In case you don’t already know, Warren Buffett and Quicken Loans are running a contest where you win a billion dollars if you pick all 63 winners in the NCAA basketball tournament. Entries closed a couple of days ago.
The contest was very widely publicized, but that’s irrelevant if you’re a psychic. And even if you aren’t interested in using your powers for personal gain, think of all the good you could do with a billion dollars. You could probably cut infant mortality by 90% in several African countries, for example.
Best of all, there would be no need to reveal that you have any special powers. There were all kinds of automatic bracket fillers on the internet, including at the contest site itself. You could claim that you just filled the winners in at random, except maybe for a couple of teams that you liked because of their names, location, or colors. Nobody could prove you didn’t, especially if you took the precaution of actually running a few of those bracket fillers.
So here is the Randi challenge multiplied by a thousand. You can become one of the greatest forces for good in the world, without jumping through all the hoops that alleged psychics claim makes the Randi challenge not worth it. It only took five minutes to enter the contest, and you could do it from your living room.
And after the early upsets, there probably won’t be a single person who even gets the first round completely right.
Doesn’t this pretty much prove that there are no real psychics?
James Randi once said “If I push a hundred reindeer off a cliff, I have NOT proven that reindeer can’t fly. I’ve only proven that none of THOSE reindeer can fly.”
This is the first I heard of the Buffet Challenge. What if I had the power to foresee the outcome of the games, but not the power to foresee the challenge?
Besides which, this challenge only deals with precognition. What if there are real psychics but their powers are psychometry, telekinesis, etc?
What if a psychic can see the future but only when it involves life and death? Think of the protagonist from the Dead Zone or Counselor Troi. Both have psychic powers, neither could win this challenge.
As my example about Africa in the OP showed, by winning the prize, a psychic could potentially save millions of lives. If she sits back and lets me win it, I’ll just blow it on coke and whores.
Besides, there are many psychics who claim to be able to see things that have nothing to do with life or death.

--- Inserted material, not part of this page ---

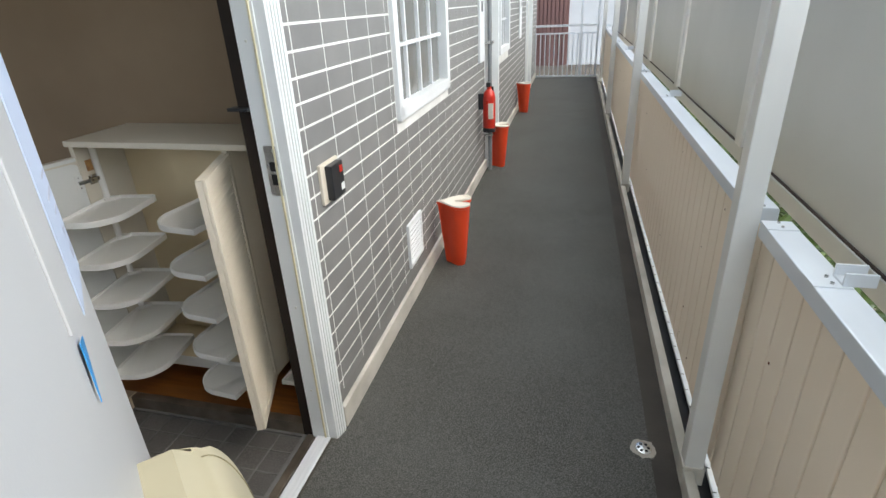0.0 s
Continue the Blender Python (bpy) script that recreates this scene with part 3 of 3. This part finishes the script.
def stand(x, y, turn):
    """Heart-shaped plastic umbrella stand, narrowing to the foot."""
    ob = thing("umbrella_stand", "vermilion heart-shaped plastic umbrella stand with a white rim", "umbrella stand", (x, y, CZ, 0, 0, turn), "stands along the corridor")

    def heart(s):
        pts = []
        for k in range(36):
            a = 2 * math.pi * k / 36
            px = 16 * math.sin(a) ** 3
            py = 13 * math.cos(a) - 5 * math.cos(2 * a) - 2 * math.cos(3 * a) - math.cos(4 * a)
            py -= 6.5 * math.exp(-(px / 3.2) ** 2) if py > 0 else 0.0
            pts.append((px / 16 * 0.105 * s, (py / 16 + 0.1) * 0.115 * s))
        return pts
    bm = bmesh.new()
    levels = [(0.6, 0), (0.64, 0.02), (0.98, 0.40), (1.04, 0.405), (1.05, 0.42), (1.0, 0.425)]
    rings = [[bm.verts.new((px, py, z)) for px, py in heart(s)] for s, z in levels]
    for a, b in zip(rings, rings[1:]):
        for k in range(36):
            bm.faces.new((a[k], a[(k + 1) % 36], b[(k + 1) % 36], b[k]))
    bm.faces.new(rings[0])
    part("body", bm, "orange", ob, smooth=True)
    bm = bmesh.new()
    levels = [(1.052, 0.419), (1.05, 0.428), (0.95, 0.429), (0.92, 0.424), (0.88, 0.422)]
    rings = [[bm.verts.new((px, py, z)) for px, py in heart(s)] for s, z in levels]
    for a, b in zip(rings, rings[1:]):
        for k in range(36):
            bm.faces.new((a[k], a[(k + 1) % 36], b[(k + 1) % 36], b[k]))
    bm.faces.new(rings[-1])
    part("liner", bm, "stand_top", ob, "off-white inner liner", smooth=True)
    return ob


stand(0.2, 2.44, -84)
stand(0.175, 4.7, -80)
stand(0.165, 7.6, -86)

fd = thing("corridor_drain", "round steel floor drain with a broken mortar collar", "drain", (1.226, 0.99, CZ, 0, 0, 0))
bm = bmesh.new()
random.seed(4)
prism(bm, [((0.046 + random.uniform(-0.006, 0.006)) * math.cos(2 * math.pi * k / 22), (0.046 + random.uniform(-0.006, 0.006)) * math.sin(2 * math.pi * k / 22)) for k in range(22)], -0.012, 0.0025)
part("collar", bm, "wallgrey", fd)
part("grate", lathe(bmesh.new(), [(0.03, 0.002), (0.03, 0.006), (0.027, 0.007)]), "chrome", fd, smooth=True)
for k in range(6):
    a = math.pi / 3 * k
    part("slot", tube(bmesh.new(), (0.018 * math.cos(a), 0.018 * math.sin(a), 0.006), (0.018 * math.cos(a), 0.018 * math.sin(a), 0.0078), 0.006, 8), "hole", fd)


# ---- balustrade side ----
POSTS = [-2.24, 0.87, 3.98, 7.09, 10.2]
bm = bmesh.new()
box(bm, 1.335, 1.372, -4.0, YE, -0.3, 0.078, 0.006)
# black fill put into the open gap for the shade down there
structure("kerb_channel", B(1.372, 1.47, -4.0, YE, -0.3, 0.02), "dark", "black strip standing in for the shade in the gap behind the kerb", "trim")
structure("kerb", bm, "base", "low cream kerb along the balustrade", "kerb")
for p in POSTS:
    ob = thing("steel_post", "square greige painted steel post", "post", (1.368, p, CZ), "balustrade posts")
    part("shaft", box(bmesh.new(), -0.031, 0.031, -0.031, 0.031, 0.0, 2.6, 0.004), "post", ob)
    part("foot", box(bmesh.new(), -0.036, 0.036, -0.036, 0.036, 0.0, 0.082, 0.003), "base", ob)
PITCH = 0.1025
bays = list(zip(POSTS, POSTS[1:])) + [(10.2, YE)]
for a, b in bays:
    ob = thing("fence_panel", "beige ribbed fence panel with rust spots", "fence", (1.432, a, 0), "balustrade panels")
    L = b - a
    # board strips with a narrow groove between
    n = max(1, int(L / PITCH))
    w = L / n
    one = None
    for k in range(n):
        if one is None:
            bm = box(bmesh.new(), -0.007, 0.007, 0.0036, w - 0.0036, 0.092, 0.97, 0.0035)
            one = mesh_of("board", bm, "panel")
        bd = new("board", one)
        bd.parent = ob
        bd.matrix_basis = pose(0, k * w, 0)
    part("backing", B(0.003, 0.006, 0, L, 0.097, 0.97), "groove", ob)
    for k in range(16):
        q, z = random.uniform(0.1, L - 0.1), random.uniform(0.12, 0.9)
        part("rust_spot", tube(bmesh.new(), (-0.0072, q, z), (-0.0085, q, z), random.uniform(0.002, 0.0045), 7), "rust", ob)
    part("bottom_flange", box(bmesh.new(), -0.016, 0.07, 0, L, 0.056, 0.07, 0.001), "rail", ob, "white bottom flange with dark ticks at the board joints")
    # dark ticks painted in for the shaded lower ends of the board grooves
    for k in range(0, n):
        part("clip", box(bmesh.new(), -0.0165, -0.004, k * w - 0.0015, k * w + 0.0015, 0.068, 0.0715), "dark", ob)
    tr = thing("top_rail", "white aluminium handrail on the fence", "handrail", (1.446, a, 0.935), "balustrade rails")
    part("rail", box(bmesh.new(), -0.052, 0.023, 0.045, L - 0.045 if b < 11 else L, 0.036, 0.08, 0.004), "rail", tr)
    for q in (0.075, 2.73 if a < 0 else L * 0.62, L - 0.08):
        bm = box(bmesh.new(), -0.054, 0.02, q - 0.03, q + 0.03, 0.08, 0.083, 0.001)
        if 0.2 < q < L - 0.2:
            box(bm, 0.0, 0.06, q - 0.025, q - 0.019, 0.083, 0.112, 0.001)
            box(bm, 0.0, 0.06, q + 0.019, q + 0.025, 0.083, 0.112, 0.001)
            box(bm, 0.0, 0.055, q - 0.019, q + 0.019, 0.083, 0.088, 0.001)
        bk = part("bracket", bm, "rail", tr)
        for e in (-0.015, 0.015):
            part("bolt", tube(bmesh.new(), (-0.015, q + e, 0.083), (-0.015, q + e, 0.087), 0.004, 8), "chrome", bk)
for k in range(9):
    a = -3.75 + 2 * k
    ob = thing("privacy_screen", "large flat greige privacy sheet outside the balustrade", "screen", (1.75, a, 0.772), "privacy sheets")
    part("sheet", B(-0.004, 0.004, 0.006, 1.994, 0.078, 0.9, 0.001), "screen", ob)
    part("bottom_edge", box(bmesh.new(), -0.018, 0.02, 0.004, 1.996, 0.0, 0.072, 0.004), "screen", ob)
    part("seam", B(-0.012, 0.012, 0.004, 1.996, 0.072, 0.079), "groove", ob, "dark seam over the bottom edge")
    part("batten", box(bmesh.new(), -0.032, -0.004, 0.0, 0.11, 0.079, 0.9, 0.006), "post", ob, "pale upright stiffener")
    part("leg", box(bmesh.new(), -0.012, 0.012, 0.02, 0.05, -1.08, 0.0, 0.002), "screen", ob)

# end of the corridor
er = thing("end_railing", "white metal railing across the corridor's end", "railing", (0, YE - 0.05, CZ))
for z0, z1 in ((1.0, 1.045), (0.86, 0.89), (0.01, 0.045)):
    part("rail", box(bmesh.new(), 0.0, 1.33, -0.018, 0.018, z0, z1, 0.004), "rail", er)
one = None
for k in range(14):
    if one is None:
        one = mesh_of("baluster", box(bmesh.new(), -0.011, 0.011, -0.008, 0.008, 0.045, 0.86, 0.002), "rail")
    bl = new("baluster", one)
    bl.parent = er
    bl.matrix_basis = pose(0.06 + k * 0.095, 0, 0)
for x in (0.02, 0.97, 1.3):
    part("post", box(bmesh.new(), x - 0.02, x + 0.02, -0.02, 0.02, 0.0, 2.58, 0.004), "rail", er)
nb = thing("neighbour_building", "neighbouring building with brown slatted cladding and a white wall", "building", (0, 16.5, -0.3))
part("wall", B(0.48, 9.0, 0.1, 4.0, 0, 6.0), "farwhite", nb)
part("wall", B(-9.0, 0.48, 0.1, 4.0, 0, 6.0), "farbrown", nb)
one = mesh_of("slat", B(-0.045, 0.045, 0.0, 0.1, 0.0, 6.0), "farbrown")
for k in range(26):
    sl = new("slat", one)
    sl.parent = nb
    sl.matrix_basis = pose(-2.5 + k * 0.115, 0.0, 0)

# hedge beyond the fence
random.seed(11)
bm = bmesh.new()
for k in range(22000):
    x, y = random.uniform(1.8, 2.5), random.uniform(-1.0, 8.0)
    z = random.uniform(0.05, 0.78) + 0.1 * noise.noise((x * 3, y * 3, 0))
    s = random.uniform(0.018, 0.04)
    m = Matrix.Translation((x, y, z)) @ Euler((random.uniform(-0.9, 0.9), random.uniform(-0.9, 0.9), random.uniform(0, 6.3))).to_matrix().to_4x4() @ Matrix.Scale(s, 4)
    v = [bm.verts.new(m @ Vector(c)) for c in ((-1, 0, 0), (-0.2, 0.45, 0.12), (1, 0, 0), (-0.2, -0.45, 0.12))]
    bm.faces.new(v)
me = bpy.data.meshes.new("hedge")
bm.to_mesh(me)
bm.free()
me.materials.append(M["leafgreen"])
tagged(new("hedge", me), "dense green leafy hedge below the balustrade", "hedge", kind="stuff")


# ---- pieces: entry tiles, planks, bricks ----
xs = [-0.10, -0.2] + [-0.2 - 0.104 * j for j in range(1, 7)] + [-0.912]
ys = [0.0, 0.09] + [0.09 + 0.104 * i for i in range(1, 7)] + [0.8]
bed = bpy.data.objects["entry_bed"]
shapes = {}
for i in range(len(xs) - 1):
    for j in range(len(ys) - 1):
        dx, dy = round(xs[i] - xs[i + 1], 4), round(ys[j + 1] - ys[j], 4)
        if (dx, dy) not in shapes:
            shapes[dx, dy] = mesh_of("tile", box(bmesh.new(), -dx / 2 + 0.004, dx / 2 - 0.004, -dy / 2 + 0.004, dy / 2 - 0.004, -0.006, -0.0022, 0.0012), "tile")
        t = new("tile", shapes[dx, dy])
        t.parent = bed
        t.matrix_basis = pose((xs[i] + xs[i + 1]) / 2, (ys[j] + ys[j + 1]) / 2, random.uniform(-0.0004, 0.0004))

for x in xs[1:-1]:
    part("rib", box(bmesh.new(), x - 0.0034, x + 0.0034, 0.0, 0.8, -0.006, 0.0, 0.0016), "tile_joint", bed)
for y in ys[1:-1]:
    part("rib", box(bmesh.new(), -0.912, -0.1, y - 0.0034, y + 0.0034, -0.006, -0.0004, 0.0016), "tile_joint", bed)

random.seed(3)
PW = 0.076
lengths = [0.9, 1.2, 1.5]
planks = {q: mesh_of("plank", box(bmesh.new(), -q / 2 + 0.0003, q / 2 - 0.0003, -PW / 2 + 0.0003, PW / 2 - 0.0003, -0.008, 0.0, 0.0005), "wood") for q in lengths + [0.6, 0.45, 0.3]}


def lay(parent, x0, x1, y0, y1):
    row = 0
    yy = y0
    while yy + PW <= y1 + 0.03:
        x = x0 + random.choice((0.0, -0.0001, 0.0001))
        first = True
        while x < x1 - 0.02:
            q = random.choice(lengths)
            if x + q > x1:
                q = next((c for c in (0.9, 0.6, 0.45, 0.3) if x + c <= x1 + 0.005), None)
                if q is None:
                    q = 0.3
                    x = x1 - q
            p = new("plank", planks[q])
            p.parent = parent
            p.matrix_basis = pose(x + q / 2, yy + PW / 2, Z1 + random.uniform(-0.0003, 0.0003) + (0.0004 if x + q > x1 - 1e-3 else 0))
            x += q
        yy += PW
        row += 1


lay(bpy.data.objects["floor_base"], XB, -0.985, -0.675, 0.845)
lay(bpy.data.objects["floor_base_niche"], -1.75, -0.06, 0.8465, 1.262)

BH, BW = 0.0778, 0.2205
near_me = mesh_of("brick", box(bmesh.new(), -0.004, 0.0014, 0.0036, BW - 0.0036, 0.0042, BH - 0.0042, 0.0005), "brick")
verts, faces = [], []


def free_of(y0, y1, z0, z1):
    """The stretches of a brick that no opening cuts."""
    spans = [(y0, y1)]
    for a, b, c, d in cuts:
        if z1 > c - 0.03 and z0 < d + 0.03:
            a, b = a - 0.015, b + 0.015
            spans = [s for p, q in spans for s in ((p, min(q, a)), (max(p, b), q)) if s[1] - s[0] > 0.012]
    return spans


count = 0
row = 0
z = 0.215 - BH
while z < 2.5:
    y = 0.932 - BW * 10
    while y < YE - 0.05:
        for p, q in free_of(y, y + BW, z, z + BH):
            if q - p > BW - 0.001 and 0.85 < y < 4.3 and z < 1.75 and count < 300:
                b = new("brick", near_me)
                b.parent = facade
                b.matrix_basis = pose(FX - 0.001, y, z)
                count += 1
            else:
                n = len(verts)
                y0, y1, z0, z1 = p + 0.0036, q - 0.0036, z + 0.0042, z + BH - 0.0042
                verts += [(FX - 0.004, y0, z0), (FX - 0.004, y1, z0), (FX - 0.004, y1, z1), (FX - 0.004, y0, z1), (FX + 0.0004, y0, z0), (FX + 0.0004, y1, z0), (FX + 0.0004, y1, z1), (FX + 0.0004, y0, z1)]
                faces += [(n + 4, n + 5, n + 6, n + 7), (n, n + 1, n + 5, n + 4), (n + 1, n + 2, n + 6, n + 5), (n + 2, n + 3, n + 7, n + 6), (n + 3, n, n + 4, n + 7)]
        y += BW
    z += BH
y = -4.0
for a, b in DOORS + [(YE, 14)]:
    p, q, n = (y + 0.02 if y > -4 else y), a - 0.02, len(verts)
    for x, hs in ((FX - 0.004, (0.09, 0.164)), (FX + 0.0006, (0.09, 0.166))):
        verts += [(x, p, hs[0]), (x, q, hs[0]), (x, q, hs[1]), (x, p, hs[1])]
    faces += [(n + 4, n + 5, n + 6, n + 7), (n + 3, n + 2, n + 6, n + 7), (n, n + 1, n + 5, n + 4)]
    y = b
me = bpy.data.meshes.new("brick_rest")
me.from_pydata(verts, [], faces)
me.materials.append(M["brick"])
rest = new("brick_rest", me)
rest.parent = facade
tagged(rest, kind="stuff")

# the corridor runs half a degree off the square of the entry
turn = Matrix.Translation((0.05, 0.87, 0)) @ Matrix.Rotation(radians(0.55), 4, "Z") @ Matrix.Translation((-0.05, -0.87, 0))
CORRIDOR = ("corridor_floor", "corridor_gutter", "wall_facade", "baseboard_facade", "ceiling_corridor", "window_", "door_2", "door_3", "intercom", "wall_vent", "wall_sign",
            "fire_extinguisher", "downpipe", "umbrella_stand", "kerb", "steel_post", "fence_panel", "top_rail", "privacy_screen", "end_railing")
for ob in list(bpy.data.objects):
    if ob.parent is None and ob.name.startswith(CORRIDOR):
        ob.matrix_world = turn @ ob.matrix_basis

Out of seven billion people, there should at least be ONE who can foresee both the contest and the winners, wouldn’t you think?
I’ve never heard that believers in the psychic world also believe that every event is foreordained by determinism; or that space/time is one closed series running it’s clock-work course.

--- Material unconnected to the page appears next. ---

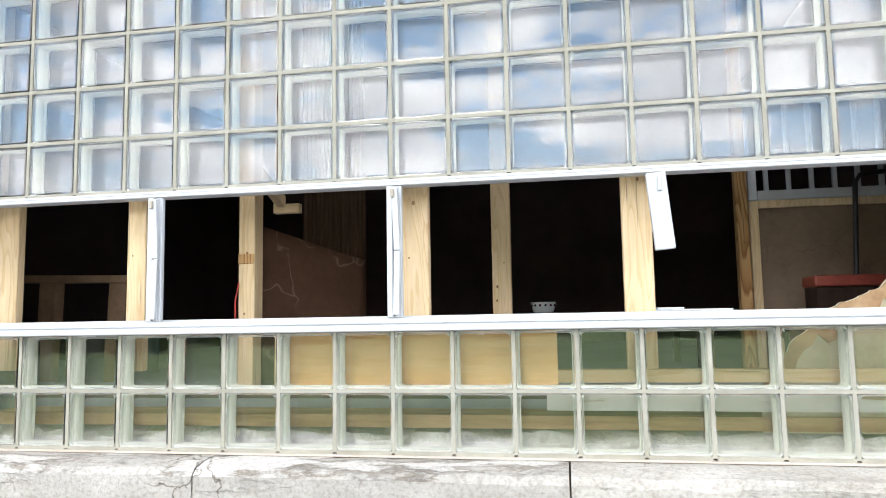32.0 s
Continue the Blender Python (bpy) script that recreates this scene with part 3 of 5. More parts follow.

No doubt some do, but then if every single act is predetermined, and has in one sense already happened, there’s little point in being psychic. Or non-psychic either.

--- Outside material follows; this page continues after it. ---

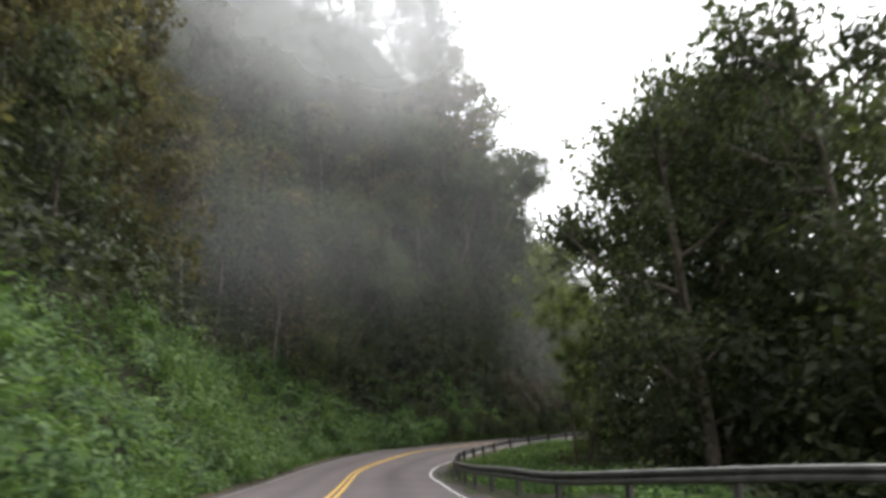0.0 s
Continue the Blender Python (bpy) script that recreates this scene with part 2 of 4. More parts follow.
# the rail's line, and how far its top stands above or below the usual height
RAIL3 = spline([(10.58, 14.09, 0.14), (7.36, 16.96, 0.18), (4.77, 20.17, 0.08), (2.83, 24.13, -0.04), (1.85, 28.09, 0.03), (1.04, 33.03, -0.01), (0.66, 39.00, -0.04),
               (0.62, 44.99, -0.06), (0.76, 51.03, -0.06), (1.24, 56.57, -0.06), (2.24, 61.05, -0.06), (3.49, 65.57, -0.07), (5.62, 69.76, -0.06), (8.26, 73.67, -0.06),
               (11.15, 77.83, -0.01), (14.60, 81.78, -0.06), (18.45, 86.42, -0.07), (21.29, 90.95, -0.08), (23.20, 94.33, -0.09), (24.84, 98.51, -0.00),
               (25.47, 103.48, 0.01), (25.81, 109.97, -0.02), (26.35, 117.58, -0.02), (26.91, 122.82, 0.00), (28.42, 127.27, 0.12), (30.71, 131.46, 0.10),
               (32.96, 135.29, 0.05), (35.2, 137.6, 0.0), (38.0, 139.7, 0.0), (41.9, 142.8, 0.0), (47.0, 146.6, 0.08), (53.0, 151.0, 0.12)], 0.5)
RAIL, RAIL_LIFT = RAIL3[:, :2], RAIL3[:, 2]
# along the road's y: its lean down to the right, and the distance from its middle to the foot of the left bank
LEAN = np.array([(-45.0, -0.010, 4.09), (0.0, -0.012, 4.09), (15.0, -0.018, 4.09), (28.0, -0.003, 4.08), (38.0, 0.001, 3.81), (46.0, 0.023, 3.55), (54.0, 0.038, 3.48),
               (64.9, 0.041, 3.76), (70.6, 0.014, 3.52), (76.2, 0.007, 3.49), (81.2, 0.005, 3.59), (86.1, -0.005, 3.75), (91.2, -0.060, 3.86), (96.0, -0.064, 3.95),
               (101.0, -0.033, 3.69), (106.0, -0.028, 2.98), (111.5, -0.029, 2.67), (119.9, -0.003, 2.67), (127.5, -0.025, 2.68), (132.1, -0.019, 2.66),
               (136.3, -0.004, 2.61), (140.1, 0.013, 2.61), (144.6, 0.002, 2.62), (149.6, -0.020, 2.67), (155.5, -0.007, 2.70), (160.5, -0.006, 2.72),
               (165.0, -0.005, 2.73), (169.0, -0.004, 2.73)])
RIGHT = normals2(MIDDLE)
SIDE = len(MIDDLE)


def gap_to(line):
    """How far each point of the middle line lies from another line."""
    d = np.linalg.norm(MIDDLE[:, None, :2] - line[None, :, :2], axis=2)
    return d.min(1)


LANE = gap_to(EDGE)
RAILGAP = gap_to(RAIL)
RAILGAP = np.where((MIDDLE[:, 1] < 26) & (RAILGAP > 4.6), 4.6, RAILGAP)
PAVED = np.where(MIDDLE[:, 1] > 137.5, LANE + 0.9, np.maximum(RAILGAP - 0.35, LANE + 0.4))
APRON = np.array([(34.0, 137.3), (34.6, 138.0), (38.0, 140.3), (40.6, 142.5), (41.5, 143.2), (46.6, 147.1), (52.3, 151.2), (51.5, 151.9), (49, 153.2), (46.6, 154.6), (44.3, 155.2), (41, 153.8), (38.6, 151.6), (37.4, 148.2), (37.0, 145.0), (36.6, 142.0)])


def nearest(x, y):
    """The nearest point of the middle line to each place, and the signed distance, positive to the right."""
    idx = np.empty(len(x), int)
    dist = np.empty(len(x))
    for k in range(0, len(x), 4000):
        dx = x[k:k + 4000, None] - MIDDLE[None, :, 0]
        dy = y[k:k + 4000, None] - MIDDLE[None, :, 1]
        q = dx * dx + dy * dy
        i = q.argmin(1)
        idx[k:k + 4000] = i
        r = np.arange(len(i))
        dist[k:k + 4000] = np.sqrt(q[r, i]) * np.sign(dx[r, i] * RIGHT[i, 0] + dy[r, i] * RIGHT[i, 1] + 1e-9)
    return idx, dist


def smooth(a, b, x):
    t = np.clip((x - a) / (b - a), 0, 1)
    return t * t * (3 - 2 * t)


def tilt_of(y):
    """How far the road leans down to its right."""
    return np.interp(y, LEAN[:, 0], LEAN[:, 1])


VERGE_AT = np.interp(MIDDLE[:, 1], LEAN[:, 0], LEAN[:, 2])


def bank_height(u, y):
    """The height of the left bank above the road, u metres behind its foot, by the y of the road there."""
    slope = np.interp(u, [0, 1, 3, 6, 9, 13, 25, 60, 120], [0, 0.5, 2.7, 6.2, 10.5, 19, 33, 62, 80])
    cliff = np.interp(u, [0, 1.0, 1.8, 2.6, 3.3, 4.0, 7, 12, 26, 60, 120], [0.1, 0.8, 3.4, 6.8, 11, 16, 24, 33, 47, 62, 75])
    low = np.interp(u, [0, 0.5, 1.0, 1.8, 3, 5.4, 10, 40, 120], [0, 0.3, 1.5, 3.0, 3.9, 4.8, 7.0, 14, 20])
    a, b, c = smooth(66, 80, y), smooth(98, 106, y), smooth(144, 149, y)
    h = slope * (1 - a) + cliff * a * (1 - b) + low * a * b
    return h * (1 - c) + c * np.minimum(u * 0.12, 1.0)


def inside(x, y, poly):
    hit = np.zeros(len(x), bool)
    for (x0, y0), (x1, y1) in zip(poly, np.roll(poly, -1, 0)):
        hit ^= ((y0 > y) != (y1 > y)) & (x < (x1 - x0) * (y - y0) / (y1 - y0 + 1e-12) + x0)
    return hit


def wave(x, y, k, seed):
    return np.sin(x * k + seed) * np.cos(y * k * 1.17 + seed * 2.1) + 0.5 * np.sin(x * k * 2.3 + y * k * 1.9 + seed)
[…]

So why doesn’t Mr. Buffet ? Instead of running publicity stunts ?
Let me be clear, when James Randi does his thing asks the claimant exactly what powers they claim to have. The two parties then agree on a test. This is a damn fine procedure.
What Buffet has done is to tell people what powers he believes psychics have and set up a test by himself. This procedure has many problems.
You are assuming that psychics don’t have an error rate, and are 100 percent correct. A 60 percent correct psychic would be quite useful for most gambling purposes.
I don’t. I don’t believe any exist. But it’s a fair rebuttal of the OP. If such a psychic existed, he’s not going to win, therefore this challenge doesn’t disprove psychic powers. (Again, to be clear, I don’t believe psychic powers exist.)